A lot of my homebrewing recipes are based on me just wanting to see what would happen if I play-acted as a witch and chucked a bunch of ingredients into a cauldron. As a quick example, one of my favorite beers I’ve ever made was when I found a big bunch of wood sorrel growing in my home garden, so I threw it in my most solid medium-bodied grist bill and stuck it in a keg. What I ended up with was a thoroughly refreshing accidental sour that closed out last year’s summer.

Before I started in production, I thought there’d be no room for that kind of experimentation. I figured everyone is making IPAs because IPAs are what’s selling. I thought it wasn’t possible to branch out because the brewery wouldn’t survive the financial hit that comes from producing a batch of experimental beer that no one buys. In my mind, it was the equivalent of a kid being stuck inside all summer with a math tutor while he watches his friends chasing each other around a playground. The homebrewers are the ones on the playground, in case that analogy got clunky.

But one of the things that attracted me to Kinnegar was that it seemed like the team is out on the playground with the rest of the homebrewers. The core range is what keeps the brewery financially afloat, but there are two separate experimental lines, Brewers at Play (BAP) and Tap Room Only (TRO), where we get to throw stuff at the wall and see what sticks. There are also seasonal lines that aren’t necessarily always the same beer. The seasonals are the safest, though never straightforward. The BAPs beers don’t follow any marketing logic and are more about what the staff is thinking about at the time. The TROs are exclusives, and are supposed to be intriguing beers that convince people to get themselves to far-flung Donegal.

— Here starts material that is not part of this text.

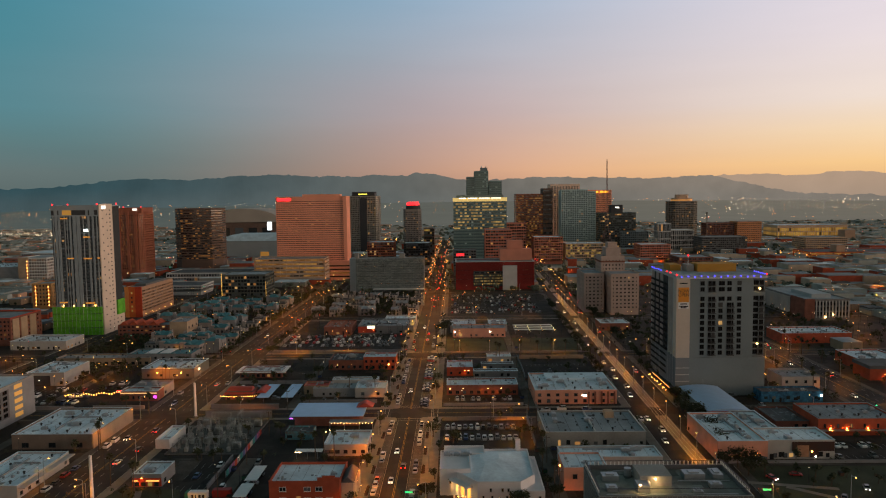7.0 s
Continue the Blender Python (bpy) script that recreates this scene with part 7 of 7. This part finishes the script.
# the many trees of the back yards
crowns, stems = Shape(), Shape()
made = 0
for k in range(16000):
    zone = r.random()
    if zone < 0.34:
        x, y = r.uniform(-232, -132), r.uniform(402, 684)
    elif zone < 0.48:
        x, y = r.uniform(-104, -12), r.uniform(545, 686)
    elif zone < 0.62:
        x, y = r.uniform(126, 330), r.uniform(350, 720)
    elif zone < 0.78:
        x, y = r.uniform(-330, 330), r.uniform(172, 400)
    elif zone < 0.82:
        x, y = r.uniform(-236, -132), r.uniform(345, 400)
    elif zone < 0.92:
        x, y = r.choice((r.uniform(256, 470), r.uniform(-440, -256))), r.uniform(140, 720)
    else:
        x, y = r.uniform(-440, 470), r.uniform(690, 900)
    h = r.uniform(3.2, 6.5)
    if made > 2300 or not clear(x, y, h * 0.2) or (x > 15 and x < 105 and y > 540 and y < 690 and r.random() < 0.8):
        continue
    made += 1
    stems.tube((x, y, 0), (x + 0.2, y, h * 0.6), 0.2, 0.1, 5, False)
    for q in range(3):
        leaf_card(crowns, (x + r.uniform(-1, 1) * h * 0.2, y + r.uniform(-1, 1) * h * 0.2, h * r.uniform(0.5, 0.85)), h * 0.24, 0.55, 26)
grove = tagged(part("yard_trees", crowns, LEAF), "dark dusty trees in back yards and between houses", "trees", kind="stuff")
part("stems", stems, BARK, grove, kind="stuff")


# utility poles with their wires
def utility_pole(x, y, to=None):
    t = thing("utility_pole", x, y, 0.05, "wooden utility pole with crossarm and insulators", "utility pole", "utility poles")
    part("pole", Shape().tube((0, 0, 0), (0, 0, 11), 0.17, 0.12, 8), BARK, t)
    part("crossarm", Shape().box(-1.3, 1.3, -0.07, 0.07, 10.2, 10.4), BARK, t)
    for px in (-1.2, 0.4, 1.2):
        part("insulator", Shape().tube((px, 0, 10.4), (px, 0, 10.7), 0.07, 0.05, 6), PALE_CONCRETE, t)
    if to:
        for px in (-1.2, 1.2):
            wire = Shape()
            pts = [(px, to * k / 6, 10.7 - 1.2 * (1 - (2 * k / 6 - 1) ** 2)) for k in range(7)]
            for p, q in zip(pts, pts[1:]):
                wire.tube(p, q, 0.025, 0.025, 3, False)
            part("wire", wire, RUBBER, t)


for x in (-60.5, 57.8):
    for k in range(7):
        utility_pole(x, 176 + 34 * k, 34 if k < 6 else None)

For example, the Winterland release for this season is an imperial coconut stout, which is only really weird in that it’s an imperial stout that doesn’t pour and drink like motor oil. The Brewers at Play series is on its 28th iteration with a barleywine and the beer before it, number 27, is a black lager. Both are underserved styles, in my opinion. The TRO series is younger, only on its second release, but both are homebrew-esque beers that work extraordinarily well. TRO-1 is a smoked pineapple sour and tastes exactly like it sounds. TRO-2 is a coffee kelp stout that I would have made myself if I wasn’t separated from my homebrewing equipment by an ocean. I should also clarify that Cool Material is paying me for this article, not Kinnegar. I just genuinely like the BAP and TRO beers.

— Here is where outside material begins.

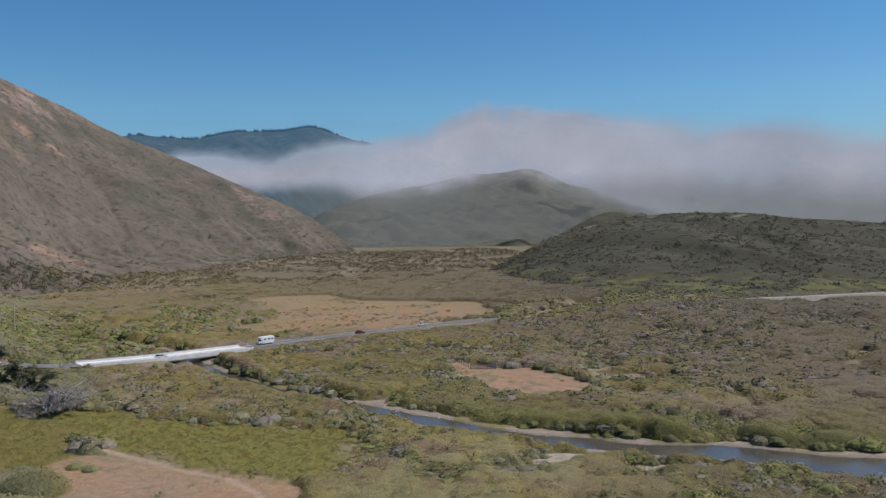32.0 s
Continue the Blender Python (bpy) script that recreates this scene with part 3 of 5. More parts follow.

To me, the seasonal and experimental lines are a reassurance that good breweries never lose that sense of homebrewing fun. We all got into this because we wanted to put our own stamp on a millenia long tradition or because we wanted to get our friends drunk for cheaper. Sure, there’s a lot more cleaning involved (and it has an added level of urgency). But running a production brewery doesn’t mean you have to give all that up, you just have to be more responsible about how and when you have that fun.